Start of MATERIALS PROVIDED

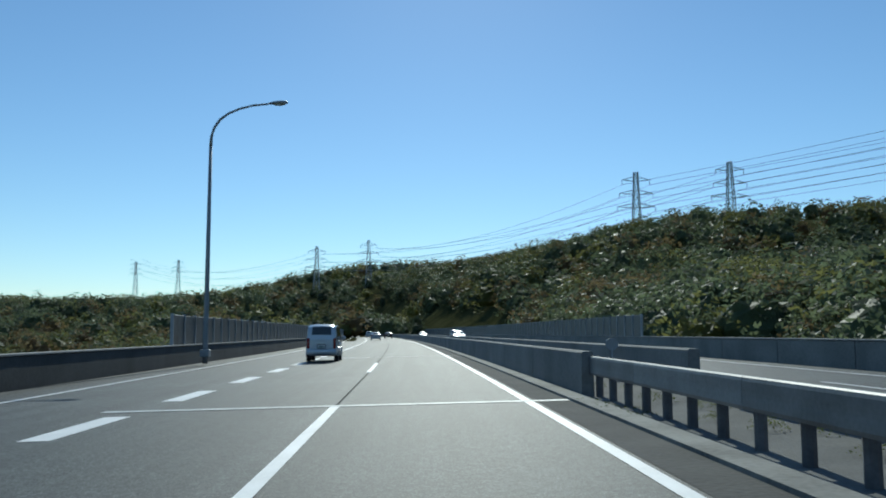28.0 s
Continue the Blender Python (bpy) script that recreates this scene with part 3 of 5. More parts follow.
# steel bridge joints and worn white lines across the lanes
for s in (405.4, 430.4, 774.2, 803.0):
    tagged(new("bridge_joint", ribbon("bridge_joint", s - 0.13, s + 0.13, -5.2 if s > 700 else -3.2, 2.85, JOINT, 0.009, 0.2, 0.0, 4)), "pale worn joint across the lanes", "road joint", kind="structure")

# dense posts where the middle rail meets the bridge
short_rail = guardrail(756, 776, 3.6, -1, 0.0, 1.0, "weathered guardrail on closely set square posts at the bridge")

# widely spaced marks: short thick dashes of the exit and entry lanes
for i in range(0, 16):
    line("short_dash", 2 + 6 * i - 6, 2 + 6 * i - 3, -4.5, 0.42, parent=marks)
for i in range(2, 55):
    line("short_dash", 668.3 + 6 * i, 671.3 + 6 * i, -4.62, 0.42, parent=marks)


# hatched noses
def hatch(s0, s1, d_in, d_out, step, w, lean):
    n = int((s1 - s0) / step)
    for i in range(n):
        s = s0 + i * step
        a, b = at(s, d_in(s) - 0.12), at(s + lean, d_out(s + lean) + 0.12)
        if d_in(s) - d_out(s) < 0.5:
            continue
        e = Vector((0, 0, 0.008))
        za, zb = float(fall(d_in(s))), float(fall(d_out(s)))
        a.z, b.z = a.z + za, b.z + zb
        along = (at(s + w, 0) - at(s, 0))
        part("hatch_stripe", mesh_of("hatch_stripe", [a + e, a + along + e, b + along + e, b + e], [(0, 1, 2, 3)], PAINT_WHITE), marks, None, "white painted hatch stripe")


hatch(106, 188, lambda s: -4.5, RAMP_IN, 2.7, 0.7, -1.6)
hatch(398, 440, lambda s: 17.7, lambda s: 14.1, 3.2, 0.7, -3.4)
hatch(130, 166, lambda s: 15.3, lambda s: 13.75, 2.8, 0.6, -1.8)
hatch(592, 650, lambda s: -4.5, MERGE_IN, 2.6, 0.5, -3.0)
tip = [at(101.7, -4.25), at(104.3, -4.3), at(102.6, -5.65)]
part("nose_paint", mesh_of("nose_paint", [p + Vector((0, 0, -0.09 + 0.014)) for p in tip], [(0, 1, 2)], PAINT_WHITE), marks, None, "solid white painted nose")
tip = [at(94.6, -4.3), at(98.4, -4.4), at(98.0, -5.6), at(96.0, -5.6)]
part("nose_paint", mesh_of("nose_paint", [p + Vector((0, 0, -0.09 + 0.014)) for p in tip], [(0, 1, 2, 3)], PAINT_WHITE), marks, None, "solid white painted wedge")
tagged(new("gore_verge", ribbon("gore_verge", 200, 300, lambda s: RAMP_IN(s) + 0.3, -6.9, EARTH, 0.02, 4.0, 0.0, 3)), "grassy wedge between motorway and exit lane", "verge", kind="structure")

# lane arrow painted in the fast lane, and dark repair patches
def arrow(s, d):
    """A worn arrow whose head ends at s: a faint shaft, a stronger head and one side stroke."""
    lay = lambda pts, h: [at(s + y, d + x, float(fall(d)) + h) for x, y in pts]
    shaft = Build().add(lay([(0.18, -11), (0.32, -11), (0.31, -2.4), (0.2, -2.4)], 0.009), [(0, 1, 2, 3)])
    part("lane_arrow", shaft.mesh("lane_arrow", PAINT_FADED), marks, None, "faded white lane arrow")
    head = Build().add(lay([(0.2, -2.4), (0.5, -2.6), (0.66, -0.1), (0.2, 0)], 0.0095), [(0, 1, 2, 3)])
    head.add(lay([(-0.18, -5.2), (-0.06, -5.2), (0.2, -2.7), (0.2, -2.0)], 0.0095), [(0, 1, 2, 3)])
    part("arrow_head", head.mesh("arrow_head", PAINT_OLD), marks, None, "worn white arrow head")


PAINT_FADED = mat("road_paint_faded", (0.115, 0.12, 0.118), rough=0.65, vary=0.5, scale=2.5, fine=30.0, bump=0.003)
arrow(698.7, 0.0)
arrow(676.5, 0.12)
for s0, s1, d0, d1 in ((724, 733.2, -0.95, 0.35), (704, 708, -0.2, 1.0)):
    tagged(new("repair_patch", ribbon("repair_patch", s0, s1, d0, d1, ASPHALT_DARK, 0.004, 2.0)), "dark asphalt repair patch in the lane", "road patch", kind="structure")


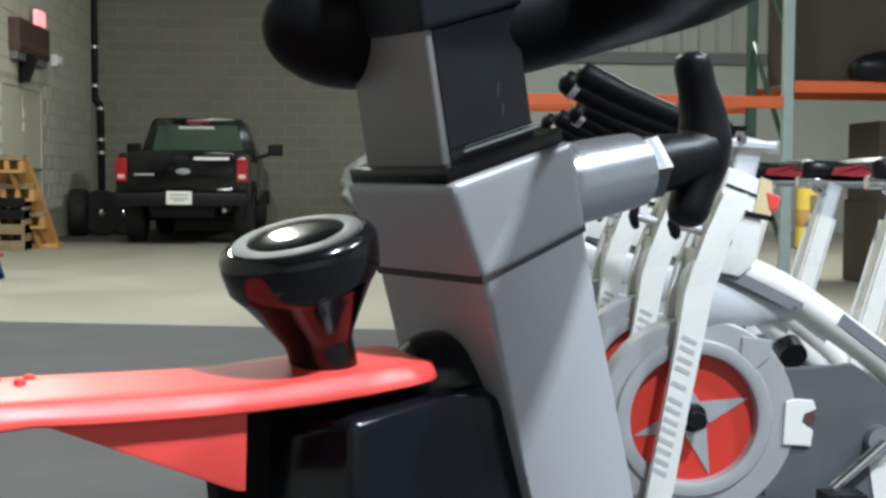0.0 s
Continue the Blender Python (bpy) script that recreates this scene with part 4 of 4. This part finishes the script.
part("wrap", bm, BLACK_SATIN, black_b, smooth=True)
low_c = thing("stacked_carton", (5.3, 11.45, 0.0), "dark brown stacked cartons under the rack", "box")
box_part("carton", (-0.62, -0.38, 0), (0.6, 0.38, 0.75), BROWN_BOX, low_c, 0.01)
box_part("carton_lid", (-0.6, -0.36, 0.75), (0.58, 0.36, 1.45), BROWN_BOX, low_c, 0.01)
tank = thing("yellow_cylinder", (6.24, 17.0, 0), "yellow gas cylinder with rounded top standing behind the racking", "gas cylinder")
bm = bmesh.new()
add_lathe(bm, [(0.15, 0.0), (0.17, 0.02), (0.17, 0.98), (0.155, 1.06), (0.12, 1.12), (0.07, 1.155), (0.02, 1.165)], 32)
body = part("body", bm, YELLOW, tank, smooth=True)
bm = bmesh.new()
add_lathe(bm, [(0.171, 0.3), (0.176, 0.31), (0.176, 0.52), (0.171, 0.53)], 32)
part("band", bm, PINE, tank, "dark amber band", smooth=True)
box_part("hang_tag", (-0.05, -0.19, 0.36), (0.05, -0.178, 0.72), OLD_WOOD, tank, 0.003)

# ---- end wall: ribbed steel cladding to the right ----
bm = bmesh.new()
prof = []
x = 2.6
while x < RIGHT - 0.4:
    prof += [(x, 0.0), (x + 0.22, 0.0), (x + 0.245, 0.035), (x + 0.285, 0.035)]
    x += 0.305
pts = [(px, BACK - 0.012 - d) for px, d in prof] + [(x, BACK - 0.012), (x, BACK - 0.002), (2.6, BACK - 0.002)]
lo = [bm.verts.new((a, b, 3.12)) for a, b in pts]
hi = [bm.verts.new((a, b, CEILING - 0.01)) for a, b in pts]
for i in range(len(pts)):
    j = (i + 1) % len(pts)
    bm.faces.new((lo[i], lo[j], hi[j], hi[i]))
cladding = setting(part("wall_cladding", bm, METAL_WALL), "ribbed grey steel wall cladding", "wall")
setting(box_part("wall_girt", (2.6, BACK - 0.16, 2.92), (RIGHT - 0.02, BACK - 0.002, 3.11), PANEL_GREY, None, 0.01), "grey steel girt along the end wall", "beam")
setting(box_part("wall_liner", (2.6, BACK - 0.05, 0.0), (RIGHT - 0.02, BACK - 0.002, 2.92), METAL_WALL), "smooth pale metal wall lining", "wall")

# ---- concrete blocks of both walls, last ----
BW, BH, G = 0.40, 0.20, 0.0045


def block_mesh(wide, material):
    bm = bmesh.new()
    add_box(bm, (G, -0.007, G), (wide - G, 0.02, BH - G))
    for v in bm.verts:
        if v.co.y < 0:
            v.co.x += 0.004 if v.co.x < wide / 2 else -0.004
            v.co.z += 0.004 if v.co.z < BH / 2 else -0.004
    me = bpy.data.meshes.new("block")
    bm.to_mesh(me)
    bm.free()
    me.materials.append(material)
    return me


def lay_blocks(wall, spans, transform, limit, free, material, tops=22):
    """Courses of block; the first ones as pieces, the rest joined."""
    count, rest = 0, bmesh.new()
    full, half = block_mesh(BW, material), block_mesh(BW / 2, material)
    for row in range(tops + 12):
        z = row * BH
        if z + BH > CEILING:
            break
        for s0, s1 in spans:
            x = s0 - (BW / 2 if row % 2 else 0)
            while x < s1 - 0.01:
                a, b = max(x, s0), min(x + BW, s1)
                if b - a > 0.05 and free(a, b, z, z + BH):
                    near = row < tops and count < limit
                    me = full if abs(b - a - BW) < 1e-3 else half if abs(b - a - BW / 2) < 1e-3 else None
                    if near and me is not None:
                        ob = new("block", me)
                        ob.parent = wall
                        ob.matrix_basis = transform @ pose(a, 0, z)
                        count += 1
                    else:
                        add_box(rest, (a + G, -0.007, z + G), (b - G, 0.02, z + BH - G), 0, transform)
                x += BW
    me = bpy.data.meshes.new("block_rest")
    rest.to_mesh(me)
    rest.free()
    me.materials.append(material)
    ob = new("block_courses", me)
    ob.parent = wall
    ob["kind"] = "stuff"


lay_blocks(wall_west, [(ROLL_Y1 + 0.02, BACK - 0.03)], Matrix.Translation((LEFT, 0, 0)) @ pose(0, 0, 0, 0, 0, 90), 300,
           lambda a, b, z0, z1: not (b > DOOR_Y0 - 0.01 and a < DOOR_Y1 + 0.01 and z0 < DOOR_H - 0.02), BLOCK)
lay_blocks(wall_north, [(LEFT + 0.03, 2.59)], Matrix.Translation((0, BACK, 0)), 300, lambda a, b, z0, z1: True, BLOCK_DIM)
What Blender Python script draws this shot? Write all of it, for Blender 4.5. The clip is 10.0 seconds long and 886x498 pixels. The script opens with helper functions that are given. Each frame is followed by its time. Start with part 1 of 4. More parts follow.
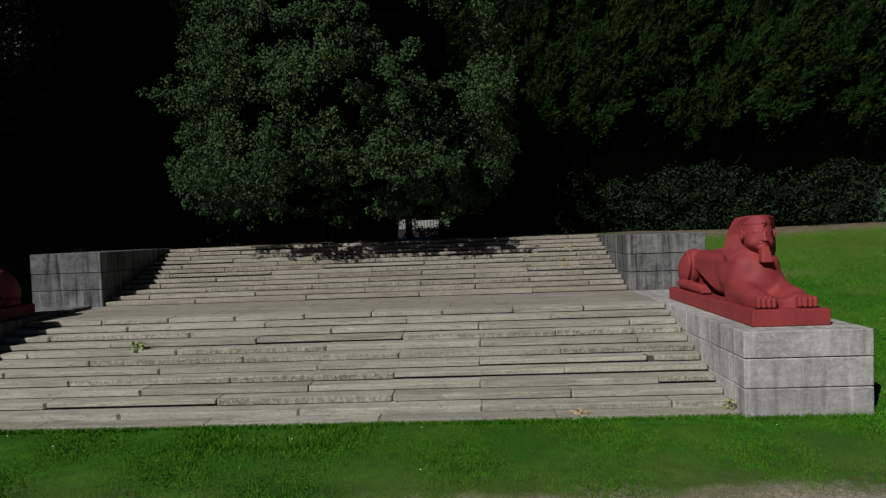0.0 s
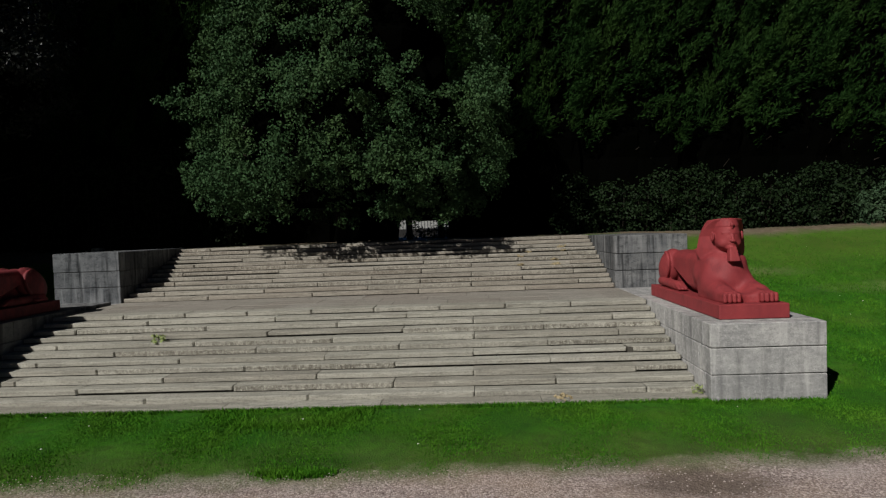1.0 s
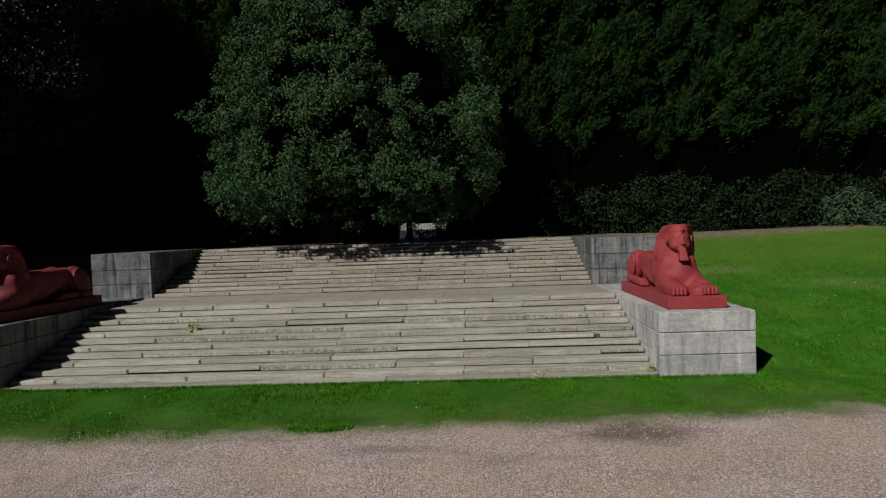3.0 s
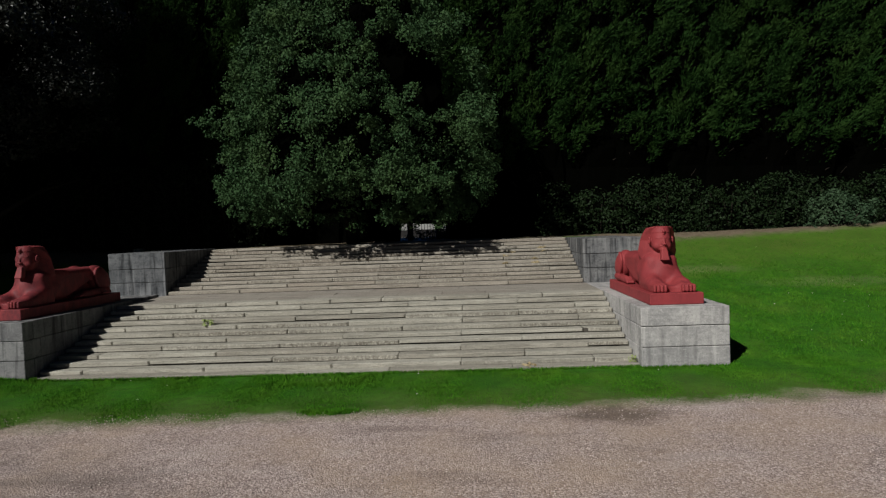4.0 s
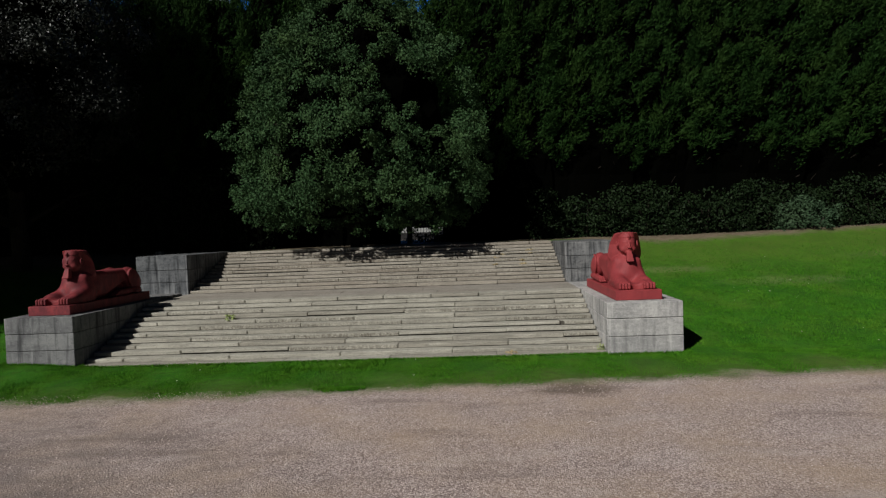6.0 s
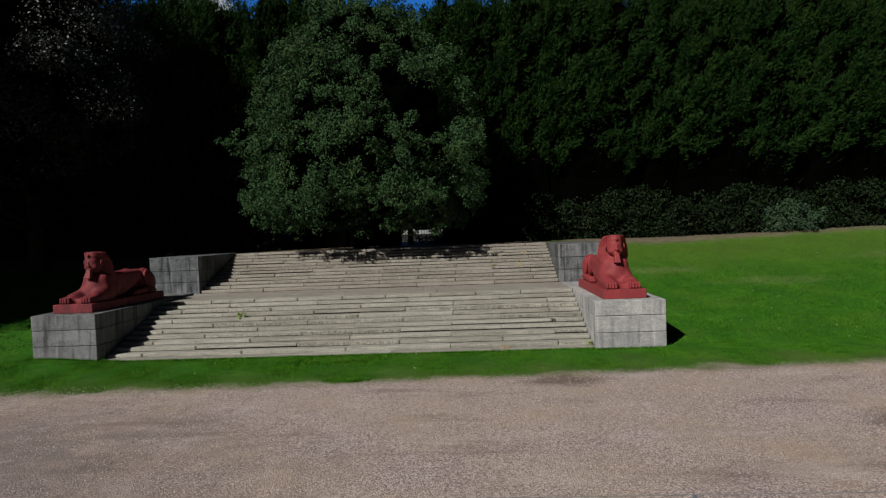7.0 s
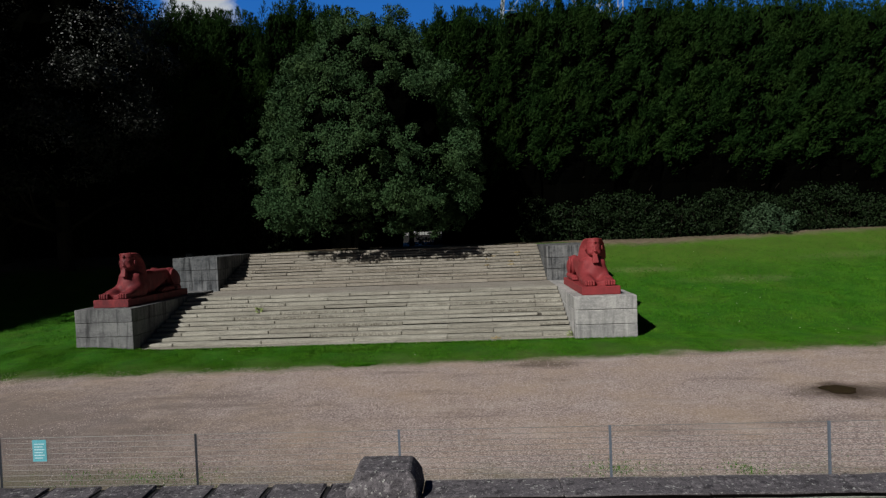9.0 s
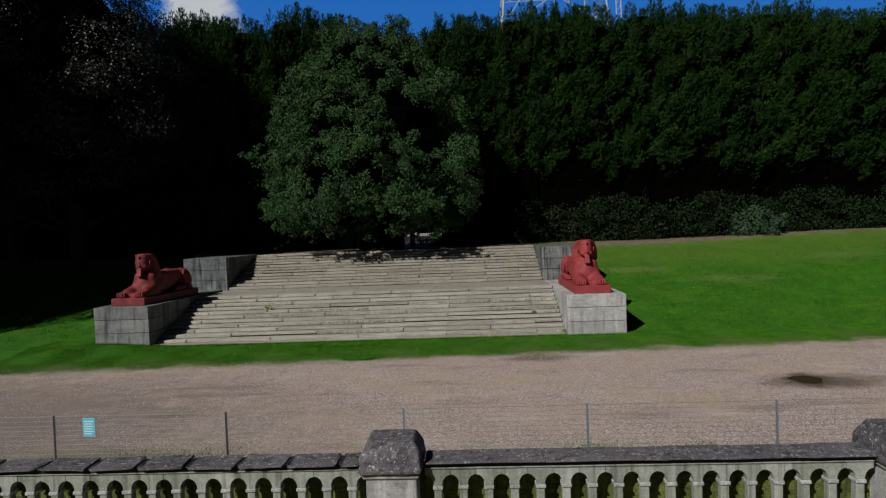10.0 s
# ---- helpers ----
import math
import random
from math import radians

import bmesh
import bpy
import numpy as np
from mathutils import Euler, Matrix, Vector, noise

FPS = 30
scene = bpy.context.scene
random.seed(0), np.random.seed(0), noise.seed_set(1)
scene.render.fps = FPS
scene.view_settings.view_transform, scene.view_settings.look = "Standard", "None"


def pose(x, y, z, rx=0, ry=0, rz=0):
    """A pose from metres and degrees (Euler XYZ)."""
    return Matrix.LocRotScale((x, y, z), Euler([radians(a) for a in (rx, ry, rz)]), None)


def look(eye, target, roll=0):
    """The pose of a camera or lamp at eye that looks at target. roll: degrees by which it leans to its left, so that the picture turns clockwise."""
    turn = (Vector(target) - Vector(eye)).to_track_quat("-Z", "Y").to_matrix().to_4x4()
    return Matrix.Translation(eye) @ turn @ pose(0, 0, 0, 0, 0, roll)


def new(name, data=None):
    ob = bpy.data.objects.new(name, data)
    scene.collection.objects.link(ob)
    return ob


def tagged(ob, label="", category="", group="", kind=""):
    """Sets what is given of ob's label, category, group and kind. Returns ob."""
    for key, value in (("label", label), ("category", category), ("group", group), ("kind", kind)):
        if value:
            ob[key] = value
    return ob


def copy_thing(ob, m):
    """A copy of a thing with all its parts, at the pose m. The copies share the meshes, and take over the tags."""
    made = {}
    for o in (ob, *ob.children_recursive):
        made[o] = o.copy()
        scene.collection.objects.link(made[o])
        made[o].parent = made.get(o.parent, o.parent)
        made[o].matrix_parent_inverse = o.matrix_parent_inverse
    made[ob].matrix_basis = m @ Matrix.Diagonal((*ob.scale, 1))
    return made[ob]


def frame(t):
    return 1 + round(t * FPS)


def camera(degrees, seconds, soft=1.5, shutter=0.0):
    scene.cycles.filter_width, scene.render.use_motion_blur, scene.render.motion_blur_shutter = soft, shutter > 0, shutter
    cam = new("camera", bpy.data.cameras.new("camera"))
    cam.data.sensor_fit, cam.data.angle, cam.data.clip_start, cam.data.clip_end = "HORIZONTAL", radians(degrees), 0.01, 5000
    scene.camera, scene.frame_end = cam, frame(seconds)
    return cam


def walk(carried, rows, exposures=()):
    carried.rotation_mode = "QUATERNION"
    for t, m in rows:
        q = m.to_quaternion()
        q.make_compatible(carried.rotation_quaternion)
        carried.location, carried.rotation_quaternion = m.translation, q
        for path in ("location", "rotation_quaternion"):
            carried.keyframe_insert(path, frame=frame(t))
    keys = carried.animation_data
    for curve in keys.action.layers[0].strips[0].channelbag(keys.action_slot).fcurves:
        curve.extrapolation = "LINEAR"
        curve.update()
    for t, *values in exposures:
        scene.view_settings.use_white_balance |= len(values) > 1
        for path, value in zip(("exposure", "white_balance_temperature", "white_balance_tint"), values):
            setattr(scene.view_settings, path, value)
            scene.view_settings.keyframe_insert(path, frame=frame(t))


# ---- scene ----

End of MATERIALS PROVIDED

WHAT YOU SHOULD DO → Transcribe, exactly and without additions, the lines of the records above, beginning with the line that contains "5. More parts follow." and ending with the line that contains "guardrail on closely", both included.

RESPONSE →
Continue the Blender Python (bpy) script that recreates this scene with part 3 of 5. More parts follow.
# steel bridge joints and worn white lines across the lanes
for s in (405.4, 430.4, 774.2, 803.0):
    tagged(new("bridge_joint", ribbon("bridge_joint", s - 0.13, s + 0.13, -5.2 if s > 700 else -3.2, 2.85, JOINT, 0.009, 0.2, 0.0, 4)), "pale worn joint across the lanes", "road joint", kind="structure")

# dense posts where the middle rail meets the bridge
short_rail = guardrail(756, 776, 3.6, -1, 0.0, 1.0, "weathered guardrail on closely set square posts at the bridge")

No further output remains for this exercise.